Türün İngilizce adı "Aesculapian Snake", yani Eskülap Yılanı'dır.
Adını Yunan mitolojisindeki sağlık ve hekimlik tanrısı olan Asklepios'tan alır.

3-4 metreden uzağı göremeyen yılanlar, koku almak için de burunlarını değil dillerini kullanırlar.
Dış kulakları olmasa da çene ve iç kulak arasındaki kemik bağlantılardan yerdeki sarsıntıları ve ayak seslerini çok uzaktan hissedebilirler.

Yılanların mitolojik söylenceler içinde insanüstü bir varlığa çevrilmiş halidir Ejderhalar.
Batı kültüründe genellikle uğursuz ve kötü yaratıklar olarak tanınırken, kadim Türk ve Çin geleneklerinde Ejderhalara kutsal bir güç, sonsuzluk, bilgelik gibi simgeleri verilmiştir.
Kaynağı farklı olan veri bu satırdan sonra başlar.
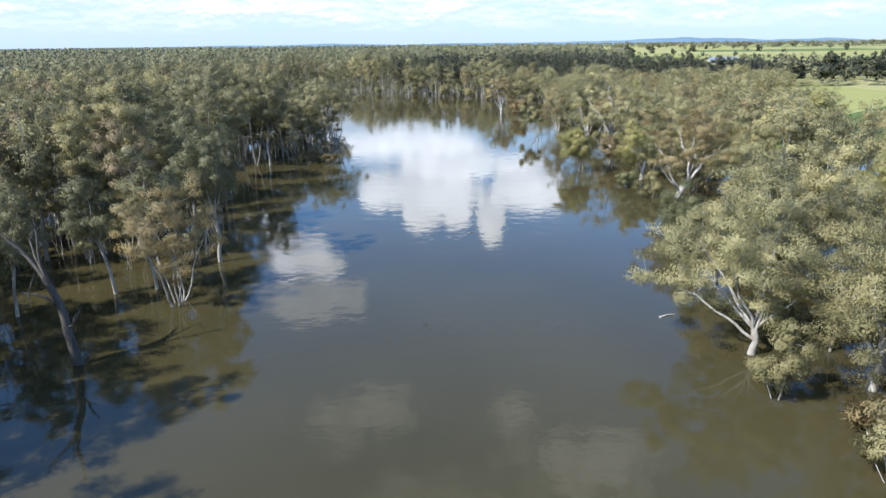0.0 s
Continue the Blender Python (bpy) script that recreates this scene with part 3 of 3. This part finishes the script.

Debbağların (Deri işleme sanatı, dabak) piri ve Ahiliğin kurucusu Ahi Evren, aynı zamanda Tıp bilgisine de sahiptir, yani tabiptir ve yılan zehrinin çok zararlı ve aynı zamanda çok yararlı ikili karakterini bilmektedir.
Debbağhanesinin mahzeninde yılan beslemesi ve yılan zehrinden ilaç üretmesi nedeniyle Evren (ejder) lakabı verilmiştir kendisine.
Evren sözcüğü de kökenini eski Türk mitolojisinde dünyayı çeviren ejderhalardan yani yılanlardan almaktadır.
Söylenceye göre dünyanın döndürülmesi, evrilmesini sağlayan ejderhalara “eviren” denmektedir.
Eviren sözcüğü zamanla evrilerek günümüze evren şeklinde gelmekte.